Osama again has provided a political bonanza for Obama to cement his re-election prospects just when Obama’s Presidency was faltering.

Osama was partly a blowback effect of US 1980’s Afghan policy glorified in the movie “Charlie Wilson’s War”.

When, during the previous Bush Administration, Saddam Hussein was captured by US troops and later hung, it was conveniently overlooked that he, too, was a blowback effect of US policy that nurtured him to foil Iranian revolutionary fervor.

Both Saddam and Osama, in effect, were launched by US policies geared towards pitting forces against Iran and the Soviet Union.

Washington , by deflecting attention away from its own role, has skillfully escaped critical scrutiny. It has done so by putting the onus on Pakistan and magnifying fears over terror.

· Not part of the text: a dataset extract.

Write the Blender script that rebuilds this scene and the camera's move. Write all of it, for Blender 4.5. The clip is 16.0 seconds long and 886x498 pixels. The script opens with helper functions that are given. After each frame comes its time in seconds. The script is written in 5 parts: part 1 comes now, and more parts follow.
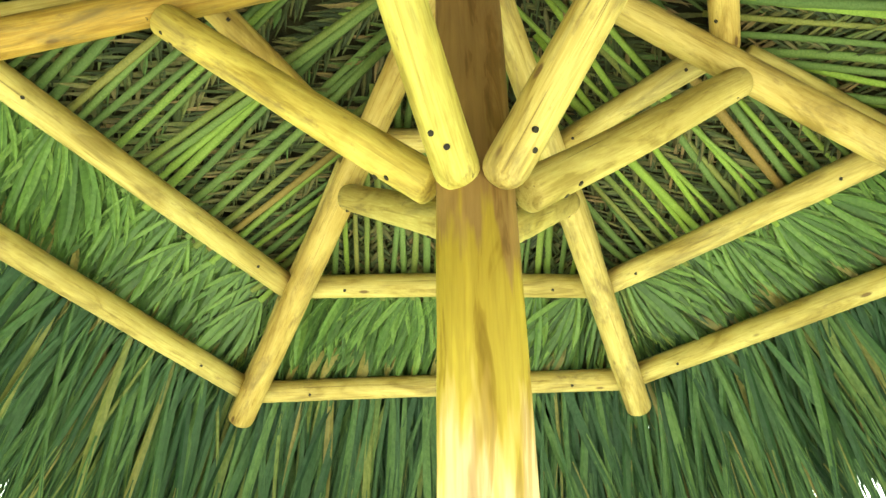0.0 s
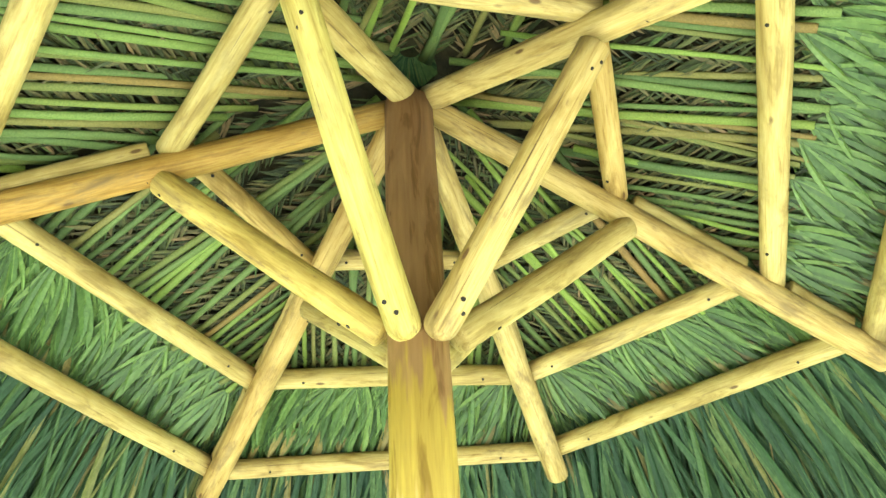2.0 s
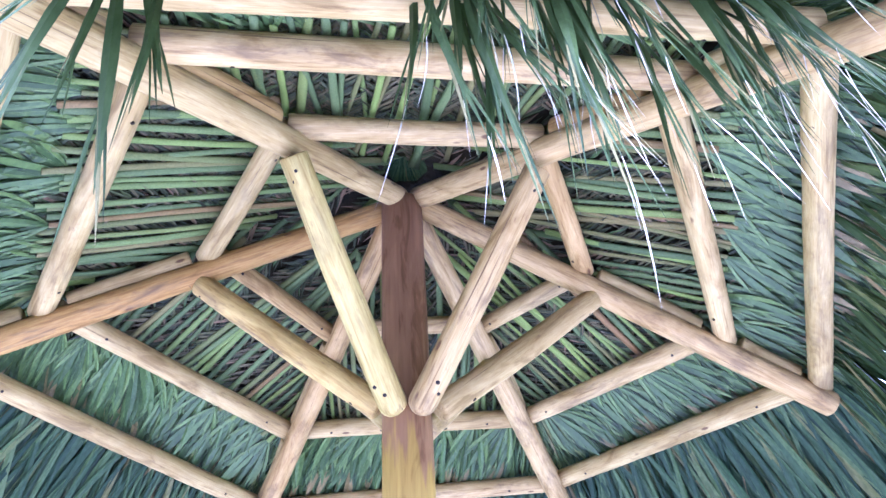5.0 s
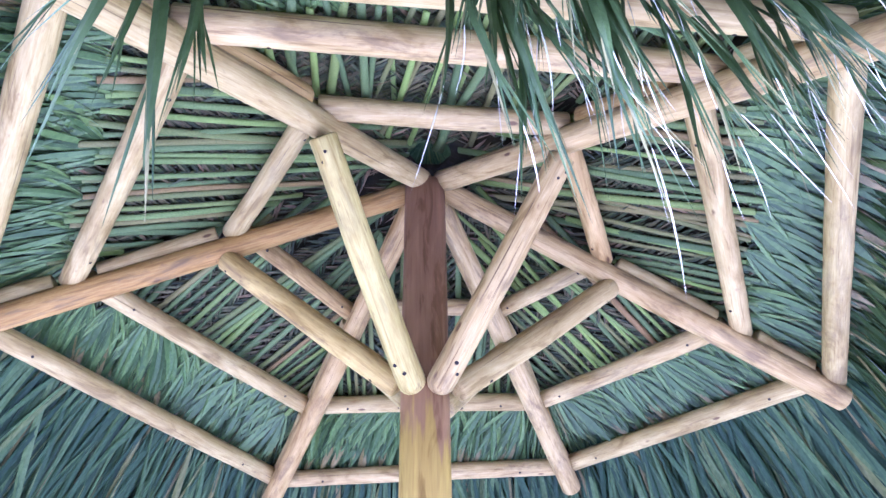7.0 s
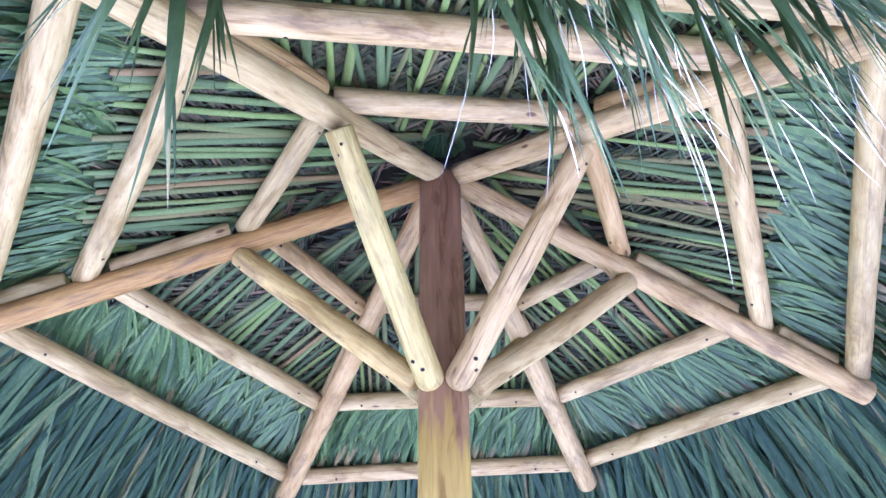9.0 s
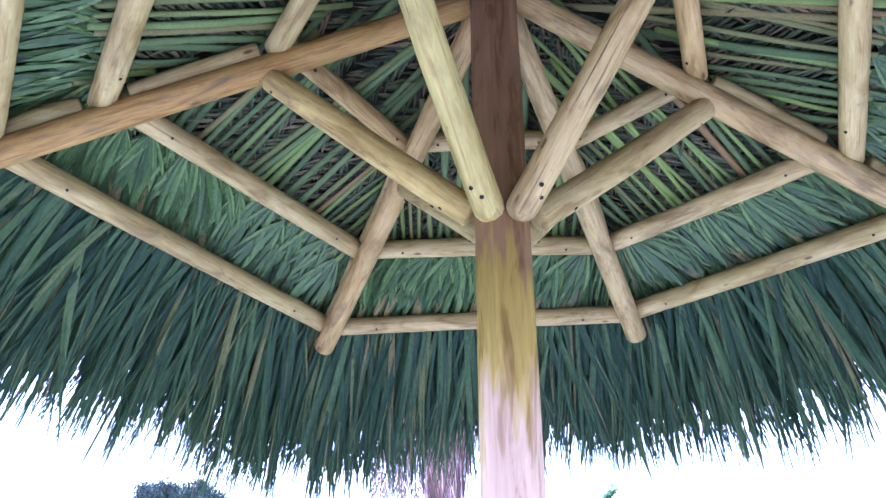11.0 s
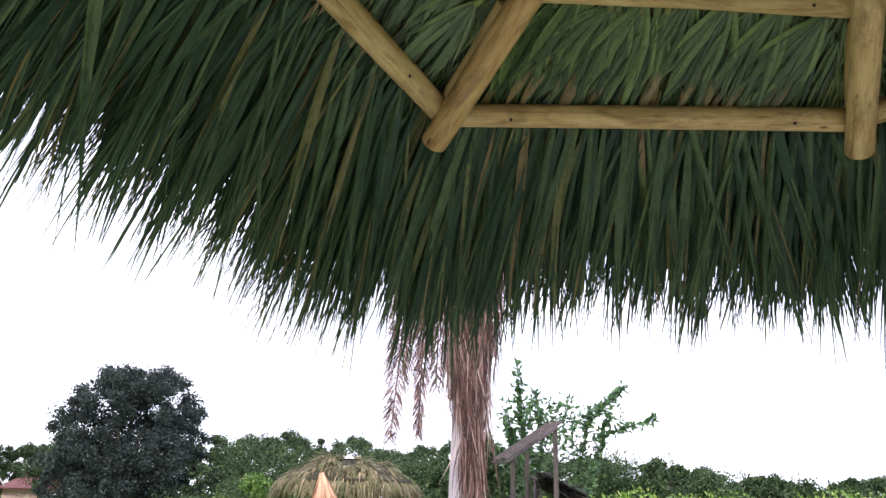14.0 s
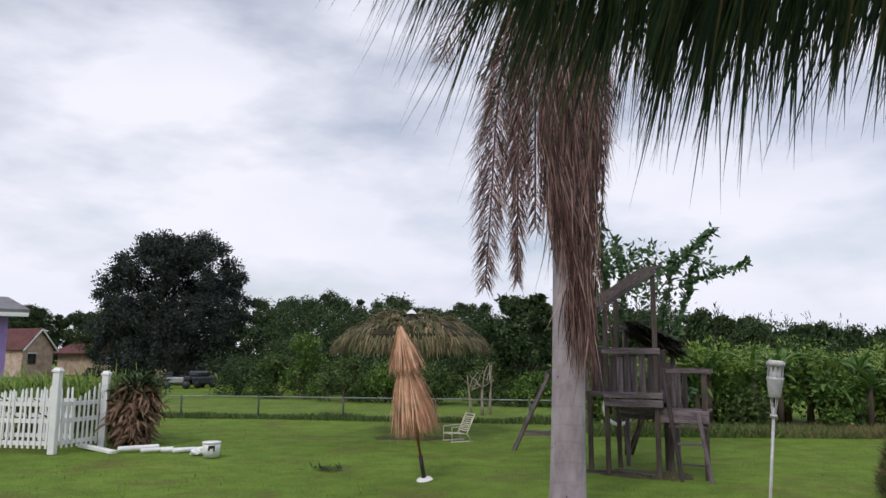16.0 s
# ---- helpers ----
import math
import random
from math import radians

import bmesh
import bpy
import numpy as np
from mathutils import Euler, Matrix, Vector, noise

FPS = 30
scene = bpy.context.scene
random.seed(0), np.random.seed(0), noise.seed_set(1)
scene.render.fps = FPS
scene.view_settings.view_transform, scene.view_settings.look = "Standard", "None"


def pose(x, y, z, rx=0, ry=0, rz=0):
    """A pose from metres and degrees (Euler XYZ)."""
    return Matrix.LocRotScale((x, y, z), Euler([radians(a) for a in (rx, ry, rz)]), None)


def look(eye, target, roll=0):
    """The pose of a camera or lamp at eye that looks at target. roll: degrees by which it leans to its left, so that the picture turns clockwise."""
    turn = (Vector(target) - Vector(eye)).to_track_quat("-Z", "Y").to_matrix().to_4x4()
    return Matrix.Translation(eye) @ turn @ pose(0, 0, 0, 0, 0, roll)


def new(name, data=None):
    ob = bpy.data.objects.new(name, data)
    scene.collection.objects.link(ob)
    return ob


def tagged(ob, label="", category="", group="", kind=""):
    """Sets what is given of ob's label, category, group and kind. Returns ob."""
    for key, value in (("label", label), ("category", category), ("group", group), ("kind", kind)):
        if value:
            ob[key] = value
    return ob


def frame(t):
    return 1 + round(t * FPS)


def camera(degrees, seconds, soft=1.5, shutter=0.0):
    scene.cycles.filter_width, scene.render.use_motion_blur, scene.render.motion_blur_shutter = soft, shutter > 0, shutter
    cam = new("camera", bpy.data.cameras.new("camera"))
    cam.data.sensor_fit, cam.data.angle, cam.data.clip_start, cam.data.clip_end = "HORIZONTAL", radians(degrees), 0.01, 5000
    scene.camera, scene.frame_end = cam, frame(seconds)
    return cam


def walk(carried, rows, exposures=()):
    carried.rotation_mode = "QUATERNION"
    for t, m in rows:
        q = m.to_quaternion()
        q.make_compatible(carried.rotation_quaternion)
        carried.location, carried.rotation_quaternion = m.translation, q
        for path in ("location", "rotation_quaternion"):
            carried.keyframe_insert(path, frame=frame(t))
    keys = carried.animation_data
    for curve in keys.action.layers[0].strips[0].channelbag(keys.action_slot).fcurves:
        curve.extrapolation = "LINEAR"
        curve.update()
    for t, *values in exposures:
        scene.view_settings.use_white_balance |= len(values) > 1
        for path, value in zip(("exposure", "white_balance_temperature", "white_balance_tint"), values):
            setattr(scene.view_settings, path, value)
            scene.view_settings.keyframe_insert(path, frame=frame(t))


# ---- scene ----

Osama, as an iconic symbol of extreme militancy, may be gone but the issues associated with him are unlikely to disappear. His Robin Hood lure in sectors of the region had much to do with popular anger over festering occupation situations in Palestine and Kashmir. This was further enhanced by the inadequacies of the ruling classes – much of it essentially a confederation of kleptocrats – to provide sound governance.

No amount of abusive terminology will make these issues go away unless a serious effort is launched to tackle head-on the factors which pollute and poison the national environment and motivate militancy.

The West is unlikely to change course – and so perhaps too are the ruling circles unlikely to mend their ways – thereby setting the stage for more senseless conflict. What is required is tangible evidence for the young to cling to the rope of hope. Absent that, tomorrows may become repeat telecasts of yesterday’s follies.

Meanwhile, nothing prevents the 57-member OIC (lying dormant since King Feisal’s slaying in 1975) to convene an emergency Islamic Summit in Lahore, where the greatest such conference was held in February 1974 under Feisal’s direction in the wake of the October 1973 Arab-Israeli War.

A consensus declaration can be framed around the following points:

“No” to occupation;

“No” to exclusion from world forums;

“No” to bad language against Islam in Western circles and;

“Yes” to fairness, dignity and good governance at home.

The habit of wallowing in helpless victimhood is a form of passive surrender.

Just as the destinies of Osama and Obama were interlinked, so too are the fortunes of the West and the Muslim World. The blood feud route has been tried with sorry results. Now a new pathway to enduring peace with dignity needs to be explored.